Home > Uncategorized > The Legacy of The Shaggs

The Legacy of The Shaggs

A lot has already been written online about The Shaggs, a band of sisters who released one album, Philosophy of the World, in 1969 that has gained a cult following over the years. Their story gets told frequently because it’s a compelling outsider narrative: their overbearing father, believing they were destined for stardom, put them in a band when they had no knowledge of music, and the resulting album sounded bizarre and alien. Yet, thanks to artists like Frank Zappa who allegedly proclaimed them to be “better than The Beatles,” their music has endured.

Many suspected Zappa was trolling when he praised The Shaggs — that nobody could possibly like music that is so obviously bad. It is easy to assume anyone who likes them only does so in that “so bad it’s good” way, like people who watch Tommy Wiseau’s The Room, where most of the enjoyment comes from pointing and laughing at it. I argue that The Shaggs made actual good music, or at least music that raises interesting questions about what art is and who can make it.

I’d be lying if I said I really loved The Shaggs and listened to them regularly — the truth is, it’s hard for me to really enjoy music that is so lacking in basic rhythm, melody, etc. There is plenty of weird, avant-garde music that consciously rejects those elements, but most of the time it’s by artists who know music very well and are interested in pushing its limits — they know the rules, and thus know how to break them effectively.

The Shaggs are different: they seem entirely oblivious to what music even is, much less the rules that govern it. The result is music that is unique not just in how bizarre and off-kilter it sounds, but in how unguarded it is emotionally. To listen to The Shaggs is to hear music that is entirely free of calculation or pretension. At times, they are painfully innocent, particularly on songs like “My Pal Foot Foot” or “Who Are Parents?” where they earnestly clatter in their unusual way about imaginary friends and the importance of their family. They are so sheltered and naive that it even has a darkness to it, a twisted beauty that makes their music worthwhile and memorable instead of being random noise.

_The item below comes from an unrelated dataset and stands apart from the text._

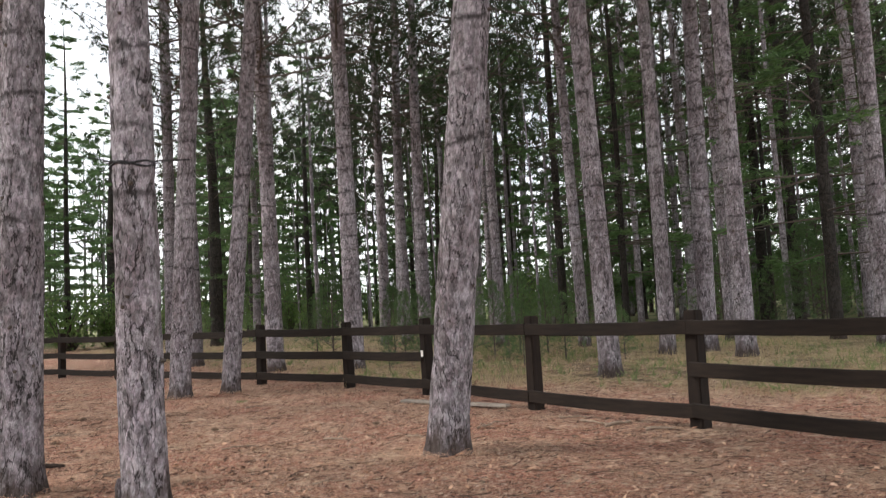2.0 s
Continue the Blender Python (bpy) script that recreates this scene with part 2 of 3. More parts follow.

It is hard for human ears to adjust to The Shaggs, which is something that fascinates me in and of itself. When I listen to them, I always end up going very deep into this existential dorm-room logic, where I begin to question everything I thought I knew about music. Because the story that is told is how The Shaggs “couldn’t play music,” but like… what makes music music, man? Why do our brains like to hear rhythm and melodies done in the way that most music is, and not in the way The Shaggs did? Aren’t these all just like… random sounds existing in space and time that we arbitrarily give meaning to? Sometimes after thinking stuff like this long enough, I begin to wonder if The Shaggs are the only band that has ever played music correctly — maybe everyone else has been doing it wrong.

I’m usually able to talk myself off that ledge eventually, but I do think The Shaggs unintentionally predicted a lot of common indie trends that I still hear today. In particular, they’re the most extreme example of a crucial indie idea: that sometimes it’s good for music to have imperfections and flaws. Tons of indie music intentionally sounds rougher and dirtier than major label products as a calculated reaction to the slickness of mainstream music. Sometimes this comes across as a cheap gimmick, especially when it’s only done because a band is trying to sound “authentic,” but it’s something I really like when it’s done naturally. Limitations can often result in more memorable music than all of the studio magic and technical ability in the world.

In that regard, this year’s band that really reminds me of The Shaggs is Girlpool, a duo of teenagers from L.A. who play music that is defined by simplicity. They only have an electric guitar and bass (no drums), and sing interlocking vocal harmonies with each other over basic chords. The title of their album, Before the World Was Big, even sounds a bit Shaggsy, and their lyrics naturally reflect a youthful (yet smart) view of the world. Before the World Was Big doesn’t reach the subversive insanity of Philosophy of the World, but it’s similarly powerful because of how restricted it is — it’s interesting to listen to music that is so boiled down to its basic parts.

To give Girlpool credit, they have real technical ability, which The Shaggs did not. But I hear a lot of the same themes in their music, especially the tension between youthful innocence and encountering the darkness of the real world.  The limitations in Girlpool’s music feel vital and genuine because it supports those ideas — a lot of what makes their music special would be lost if it was slickly produced with a full band set-up. It’s a delicate act to pull off because it can so easily sound contrived, yet Before the World Was Big never does. In fact, it’s hard to imagine it being presented in any other way — just like it’s hard to imagine highly trained musicians making an album like Philosophy of the World.

I think that is the essence of the “better than the Beatles” thing. The traditional view on this as that The Beatles were immensely talented and The Shaggs could never hope to approximate their music in any way — which is true. But this can also be flipped: The Beatles were too good, knew music too well, to ever in a million years make an album like Philosophy of the World, even with infinite resources. If that doesn’t take talent, I don’t know what does.